It seems €1.2m for the orchestra and €135,000 for the conductor isn't enough for eight nights' work from the Berlin Philharmonic. After their not-so-surprise defection from the Salzburg Easter Festival to the more remunerative Festspielhaus Baden Baden from 2013, the race has been on to fill their shoes. Now it looks as if the obvious choice (and favourite of the highly influential patrons' association) may be about to sign a deal.
Christian Thielemann isn't just popular with audiences generally - important when up to 20% of Festival seats have remained empty in recent years. He's also a former protege of the Festival's founder, Herbert von Karajan, and a fellow torchbearer for the traditional Austro-German repertoire done in the traditional Austro-German style.
These points weigh heavily with the patrons, a surprisingly large number of whom have visited year after year, some going right back to the Karajan days. The press are fond of characterising the Easter Festival audience as wealthy and clueless, but the few I've met on my own visits have been passionate and knowledgeable music lovers, albeit of unadventurous tastes.
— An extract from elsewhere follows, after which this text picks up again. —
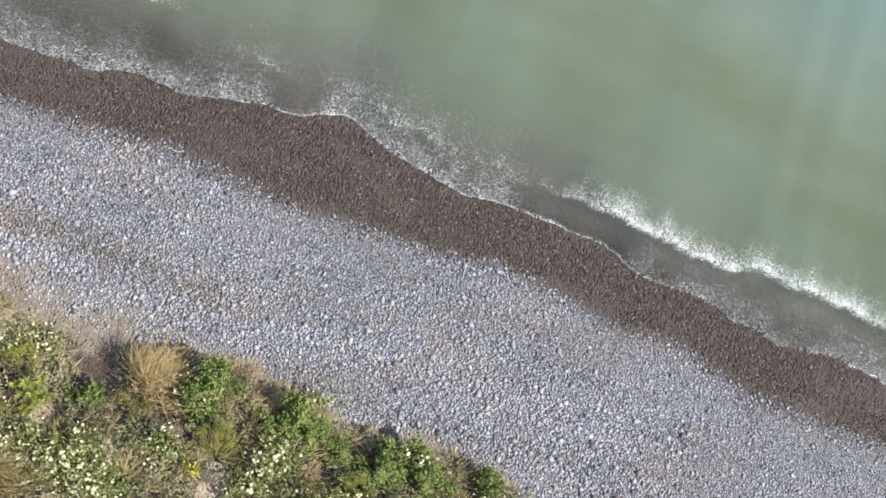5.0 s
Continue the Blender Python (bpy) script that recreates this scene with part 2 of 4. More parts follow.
class Nodes:
    """Short names for the nodes of one material."""

    def __init__(self, name):
        self.m, self.n, self.l = material(name)

    def put(self, kind, inputs=None, operation="", attribute_name="", blend_type="", feature="", noise_dimensions=""):
        node = self.n.new("ShaderNode" + kind)
        if operation:
            node.operation = operation
        if attribute_name:
            node.attribute_name = attribute_name
        if blend_type:
            node.data_type, node.blend_type = "RGBA", blend_type
        if feature:
            node.feature = feature
        if noise_dimensions:
            node.noise_dimensions = noise_dimensions
        for key, value in (inputs or {}).items():
            if isinstance(value, bpy.types.NodeSocket):
                self.l.new(value, node.inputs[key])
            else:
                node.inputs[key].default_value = (*value, 1) if node.inputs[key].type == "RGBA" and len(value) == 3 else value
        return node

    def value(self, name):
        return self.put("Attribute", attribute_name=name).outputs["Fac"]

    def where(self):
        return self.put("NewGeometry").outputs["Position"]

    def island(self):
        return self.put("NewGeometry").outputs["Random Per Island"]

    def noise(self, scale, detail=3.0, rough=0.55, vector=None):
        return self.put("TexNoise", {"Vector": vector or self.where(), "Scale": scale, "Detail": detail, "Roughness": rough}).outputs["Fac"]

    def math(self, op, a, b=0.0, c=0.0):
        return self.put("Math", {0: a, 1: b, 2: c}, operation=op).outputs[0]

    def ramp(self, fac, *stops):
        node = self.put("ValToRGB", {"Fac": fac})
        ramp = node.color_ramp
        while len(ramp.elements) < len(stops):
            ramp.elements.new(0.5)
        for e, (at, colour) in zip(ramp.elements, stops):
            e.position, e.color = at, (*colour, 1)
        return node.outputs["Color"]

    def mix(self, fac, a, b, blend="MIX"):
        node = self.put("Mix", blend_type=blend)
        for socket, value in ((node.inputs[0], fac), (node.inputs[6], a), (node.inputs[7], b)):
            if isinstance(value, bpy.types.NodeSocket):
                self.l.new(value, socket)
            else:
                socket.default_value = (*value, 1) if isinstance(value, tuple) else value
        return node.outputs[2]

    def bump(self, height, strength=0.5, distance=0.01):
        return self.put("Bump", {"Height": height, "Strength": strength, "Distance": distance}).outputs["Normal"]

    def surface(self, colour, rough=0.8, normal=None, specular=0.3):
        inputs = {"Base Color": colour, "Roughness": rough, "Specular IOR Level": specular}
        if normal:
            inputs["Normal"] = normal
        return self.put("BsdfPrincipled", inputs).outputs[0]

    def end(self, shader):
        self.l.new(shader, self.n["Material Output"].inputs["Surface"])
        return self.m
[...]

What's more, the orchestra Thielemann would bring is the Dresden Staatskapelle, who, unlike the Berlin Philharmonic, perform opera regularly in their role as house band for the Semperoper Dresden. After a degree of criticism for the Berliner's role in this year's Salome, this experience wouldn't come amiss.
The main sticking point is Thielemann's pre-existing commitment to conduct a new production of Lohengrin in Vienna around Easter 2014. Normally, that wouldn't be a big deal - conductor drops out with three years' notice, just get another conductor.
The problem in this case is that the shelving of Barrie Kosky's fairly recent (and admittedly hideous) production to make way for the new one is largely at Thielemann's instigation. Had he been willing to tolerate the inanities and ugliness, it's conceivable Vienna wouldn't have gone to the expense of a new show.
Yes, they really want him that much, as Franz Welser-Möst confirmed last week. In Vienna, a star conductor means as much as a star singer might elsewhere. Whether Welser-Möst will be satisfied with a Rosenkavalier instead, as rumoured in the Austrian press, remains to be seen.